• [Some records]
★ ★ ★ ★ ★
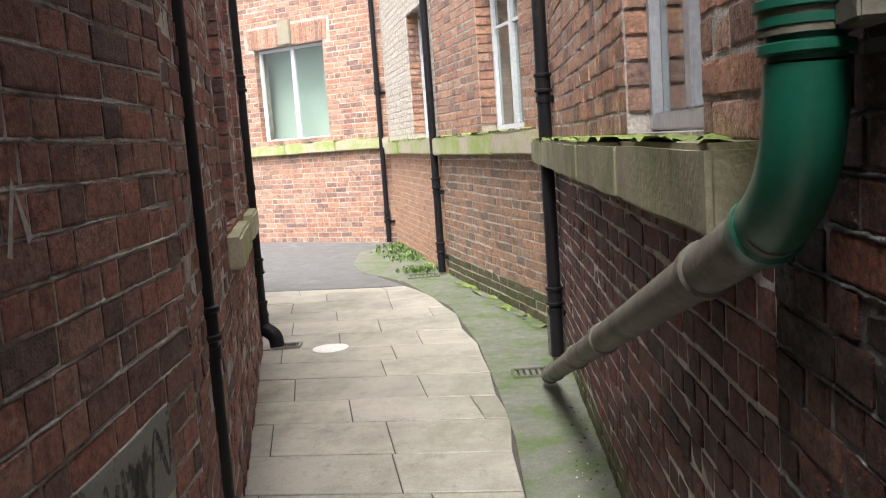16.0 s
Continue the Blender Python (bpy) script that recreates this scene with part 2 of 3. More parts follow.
def build_paint(n, l, b):
    b.inputs["Base Color"].default_value = (0.013, 0.012, 0.016, 1)
    b.inputs["Specular IOR Level"].default_value = 0.3
    l.new(ramp(n, l, noise_node(n, l, 45, 6, (1, 1, 1), 0.7), [(0.38, grey(0.25)), (0.55, grey(0.95))]), b.inputs["Alpha"])


PAINT = material("worn_black_spray_paint", build_paint, 0.65)
DISC = mottled("white_paint_mark", (0.75, 0.75, 0.72), (0.85, 0.85, 0.82), 10, 0.6)
LITTER = mottled("dark_grit_and_leaves", (0.05, 0.04, 0.025), (0.14, 0.11, 0.07), 40, 0.9)
CRUMB = mottled("white_render_crumb", (0.6, 0.58, 0.54), (0.7, 0.68, 0.64), 40, 0.9)


def build_glass(n, l, b):
    b.inputs["Base Color"].default_value = (0.75, 0.85, 0.85, 1)
    b.inputs["Transmission Weight"].default_value = 1.0
    b.inputs["Roughness"].default_value = 0.03
    b.inputs["IOR"].default_value = 1.45


GLASS = material("window_glass", build_glass)


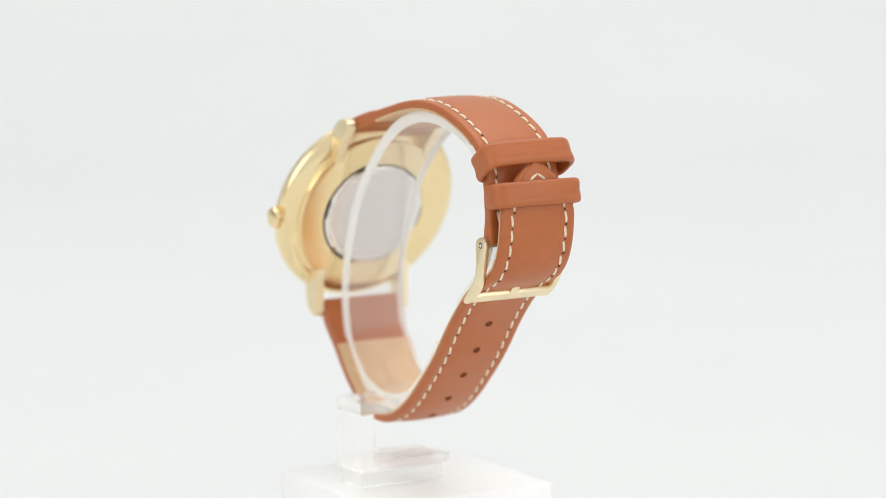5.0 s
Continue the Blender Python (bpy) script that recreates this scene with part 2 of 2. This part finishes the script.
# ---- the wristwatch ----
TILT = 19.4
CASE = Matrix.Translation((MID * MM, -29.8 * MM, 0)) @ pose(0, 0, 0, 0, 0, -0.2) @ pose(0, 0, 0, 90 - TILT)


def case(watch):
    """Case, bezel, back, glass, lugs and crown; z is the way that the dial faces, y is twelve o'clock."""
    body = part("case", lathe([(20.0, -0.3), (22.4, -0.3), (22.8, -0.24), (23.0, -0.34), (23.06, -0.55), (22.92, -1.0), (22.55, -1.45), (21.9, -1.95), (21.0, -2.4), (20.1, -2.68),
                               (19.35, -2.84), (19.15, -2.95), (19.12, -3.1), (19.3, -3.3), (19.3, -3.85), (19.15, -4.05), (18.8, -4.16), (17.8, -4.22), (13.1, -4.3), (12.9, -4.15),
                               (12.9, -3.6), (19.0, -1.8)], 128), GOLD, watch, "polished gold case", 32, CASE)
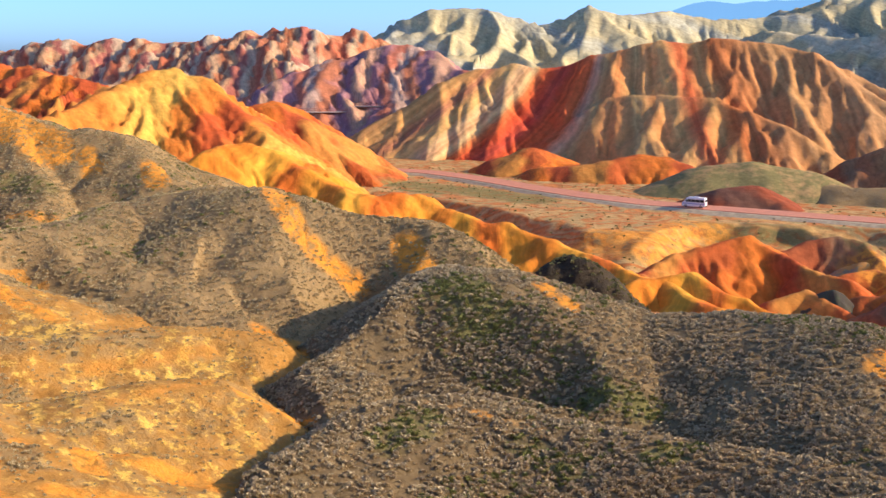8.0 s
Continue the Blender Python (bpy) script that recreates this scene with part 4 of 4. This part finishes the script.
# ---- far mountains, out to the horizon ----
def far_range(name, label, d, line, colour, seed):
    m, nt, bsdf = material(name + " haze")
    # the haze is painted as a blue glow over an almost black base
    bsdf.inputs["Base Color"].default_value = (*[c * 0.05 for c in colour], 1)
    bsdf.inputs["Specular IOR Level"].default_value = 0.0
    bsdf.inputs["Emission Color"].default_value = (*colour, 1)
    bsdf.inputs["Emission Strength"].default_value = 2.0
    bear = np.arange(line[0][0], -34.0, -0.05)
    b0, e0 = [p[0] for p in line][::-1], [p[1] for p in line][::-1]
    el = np.interp(bear, b0, e0) + 0.16 * fbm(bear * 0.9, bear * 0, seed, 3)
    rows = []
    for f, dd in ((1.0, d), (0.55, d * 0.93), (0.2, d * 0.86), (-0.1, d * 0.8)):
        z = EYE + d * np.tan(np.radians(el)) * f
        w = 0.0
        rows.append(np.stack([-np.sin(np.radians(bear)) * (dd + w), np.cos(np.radians(bear)) * (dd + w), z], 1))
    n = len(bear)
    v = np.concatenate(rows)
    i = np.arange(n - 1)
    q = np.concatenate([np.stack([r * n + i, r * n + i + 1, (r + 1) * n + i + 1, (r + 1) * n + i], 1) for r in range(3)])
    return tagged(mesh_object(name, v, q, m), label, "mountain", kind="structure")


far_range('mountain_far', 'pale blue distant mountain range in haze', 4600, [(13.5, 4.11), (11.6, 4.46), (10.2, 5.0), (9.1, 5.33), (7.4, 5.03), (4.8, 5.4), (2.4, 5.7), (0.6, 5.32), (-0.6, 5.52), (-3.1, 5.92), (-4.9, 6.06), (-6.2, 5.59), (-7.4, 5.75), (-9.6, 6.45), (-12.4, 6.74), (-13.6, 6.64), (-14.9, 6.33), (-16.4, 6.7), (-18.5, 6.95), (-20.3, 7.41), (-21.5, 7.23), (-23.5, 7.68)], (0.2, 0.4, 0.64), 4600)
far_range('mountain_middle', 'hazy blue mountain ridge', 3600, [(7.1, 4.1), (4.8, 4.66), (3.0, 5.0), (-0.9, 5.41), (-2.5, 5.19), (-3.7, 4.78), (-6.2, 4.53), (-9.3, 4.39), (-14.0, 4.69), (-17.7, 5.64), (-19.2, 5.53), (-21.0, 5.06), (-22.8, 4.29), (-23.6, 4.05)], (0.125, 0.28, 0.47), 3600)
far_range('mountain_near', 'low mountain ridge in dark blue haze', 2600, [(37.0, 2.0), (35.3, 2.54), (34.2, 2.91), (30.7, 2.89), (27.3, 3.09), (24.7, 3.32), (22.6, 3.87), (20.8, 3.81), (18.1, 3.64), (14.7, 4.19), (12.9, 4.21), (11.0, 4.0), (9.5, 3.5), (4.6, 3.3), (-3.1, 3.43), (-7.4, 3.41), (-9.6, 3.63), (-11.8, 4.03), (-14.0, 3.63), (-16.5, 3.77), (-18.6, 3.46), (-21.0, 3.58), (-23.6, 3.84)], (0.07, 0.16, 0.3), 2600)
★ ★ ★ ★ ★
Give every line above again exactly, with no pictures.

• [Finished answer]
16.0 s
Continue the Blender Python (bpy) script that recreates this scene with part 2 of 3. More parts follow.
def build_paint(n, l, b):
    b.inputs["Base Color"].default_value = (0.013, 0.012, 0.016, 1)
    b.inputs["Specular IOR Level"].default_value = 0.3
    l.new(ramp(n, l, noise_node(n, l, 45, 6, (1, 1, 1), 0.7), [(0.38, grey(0.25)), (0.55, grey(0.95))]), b.inputs["Alpha"])


PAINT = material("worn_black_spray_paint", build_paint, 0.65)
DISC = mottled("white_paint_mark", (0.75, 0.75, 0.72), (0.85, 0.85, 0.82), 10, 0.6)
LITTER = mottled("dark_grit_and_leaves", (0.05, 0.04, 0.025), (0.14, 0.11, 0.07), 40, 0.9)
CRUMB = mottled("white_render_crumb", (0.6, 0.58, 0.54), (0.7, 0.68, 0.64), 40, 0.9)


def build_glass(n, l, b):
    b.inputs["Base Color"].default_value = (0.75, 0.85, 0.85, 1)
    b.inputs["Transmission Weight"].default_value = 1.0
    b.inputs["Roughness"].default_value = 0.03
    b.inputs["IOR"].default_value = 1.45


GLASS = material("window_glass", build_glass)


5.0 s
Continue the Blender Python (bpy) script that recreates this scene with part 2 of 2. This part finishes the script.
# ---- the wristwatch ----
TILT = 19.4
CASE = Matrix.Translation((MID * MM, -29.8 * MM, 0)) @ pose(0, 0, 0, 0, 0, -0.2) @ pose(0, 0, 0, 90 - TILT)


def case(watch):
    """Case, bezel, back, glass, lugs and crown; z is the way that the dial faces, y is twelve o'clock."""
    body = part("case", lathe([(20.0, -0.3), (22.4, -0.3), (22.8, -0.24), (23.0, -0.34), (23.06, -0.55), (22.92, -1.0), (22.55, -1.45), (21.9, -1.95), (21.0, -2.4), (20.1, -2.68),
                               (19.35, -2.84), (19.15, -2.95), (19.12, -3.1), (19.3, -3.3), (19.3, -3.85), (19.15, -4.05), (18.8, -4.16), (17.8, -4.22), (13.1, -4.3), (12.9, -4.15),
                               (12.9, -3.6), (19.0, -1.8)], 128), GOLD, watch, "polished gold case", 32, CASE)
8.0 s
Continue the Blender Python (bpy) script that recreates this scene with part 4 of 4. This part finishes the script.
# ---- far mountains, out to the horizon ----
def far_range(name, label, d, line, colour, seed):
    m, nt, bsdf = material(name + " haze")
    # the haze is painted as a blue glow over an almost black base
    bsdf.inputs["Base Color"].default_value = (*[c * 0.05 for c in colour], 1)
    bsdf.inputs["Specular IOR Level"].default_value = 0.0
    bsdf.inputs["Emission Color"].default_value = (*colour, 1)
    bsdf.inputs["Emission Strength"].default_value = 2.0
    bear = np.arange(line[0][0], -34.0, -0.05)
    b0, e0 = [p[0] for p in line][::-1], [p[1] for p in line][::-1]
    el = np.interp(bear, b0, e0) + 0.16 * fbm(bear * 0.9, bear * 0, seed, 3)
    rows = []
    for f, dd in ((1.0, d), (0.55, d * 0.93), (0.2, d * 0.86), (-0.1, d * 0.8)):
        z = EYE + d * np.tan(np.radians(el)) * f
        w = 0.0
        rows.append(np.stack([-np.sin(np.radians(bear)) * (dd + w), np.cos(np.radians(bear)) * (dd + w), z], 1))
    n = len(bear)
    v = np.concatenate(rows)
    i = np.arange(n - 1)
    q = np.concatenate([np.stack([r * n + i, r * n + i + 1, (r + 1) * n + i + 1, (r + 1) * n + i], 1) for r in range(3)])
    return tagged(mesh_object(name, v, q, m), label, "mountain", kind="structure")


far_range('mountain_far', 'pale blue distant mountain range in haze', 4600, [(13.5, 4.11), (11.6, 4.46), (10.2, 5.0), (9.1, 5.33), (7.4, 5.03), (4.8, 5.4), (2.4, 5.7), (0.6, 5.32), (-0.6, 5.52), (-3.1, 5.92), (-4.9, 6.06), (-6.2, 5.59), (-7.4, 5.75), (-9.6, 6.45), (-12.4, 6.74), (-13.6, 6.64), (-14.9, 6.33), (-16.4, 6.7), (-18.5, 6.95), (-20.3, 7.41), (-21.5, 7.23), (-23.5, 7.68)], (0.2, 0.4, 0.64), 4600)
far_range('mountain_middle', 'hazy blue mountain ridge', 3600, [(7.1, 4.1), (4.8, 4.66), (3.0, 5.0), (-0.9, 5.41), (-2.5, 5.19), (-3.7, 4.78), (-6.2, 4.53), (-9.3, 4.39), (-14.0, 4.69), (-17.7, 5.64), (-19.2, 5.53), (-21.0, 5.06), (-22.8, 4.29), (-23.6, 4.05)], (0.125, 0.28, 0.47), 3600)
far_range('mountain_near', 'low mountain ridge in dark blue haze', 2600, [(37.0, 2.0), (35.3, 2.54), (34.2, 2.91), (30.7, 2.89), (27.3, 3.09), (24.7, 3.32), (22.6, 3.87), (20.8, 3.81), (18.1, 3.64), (14.7, 4.19), (12.9, 4.21), (11.0, 4.0), (9.5, 3.5), (4.6, 3.3), (-3.1, 3.43), (-7.4, 3.41), (-9.6, 3.63), (-11.8, 4.03), (-14.0, 3.63), (-16.5, 3.77), (-18.6, 3.46), (-21.0, 3.58), (-23.6, 3.84)], (0.07, 0.16, 0.3), 2600)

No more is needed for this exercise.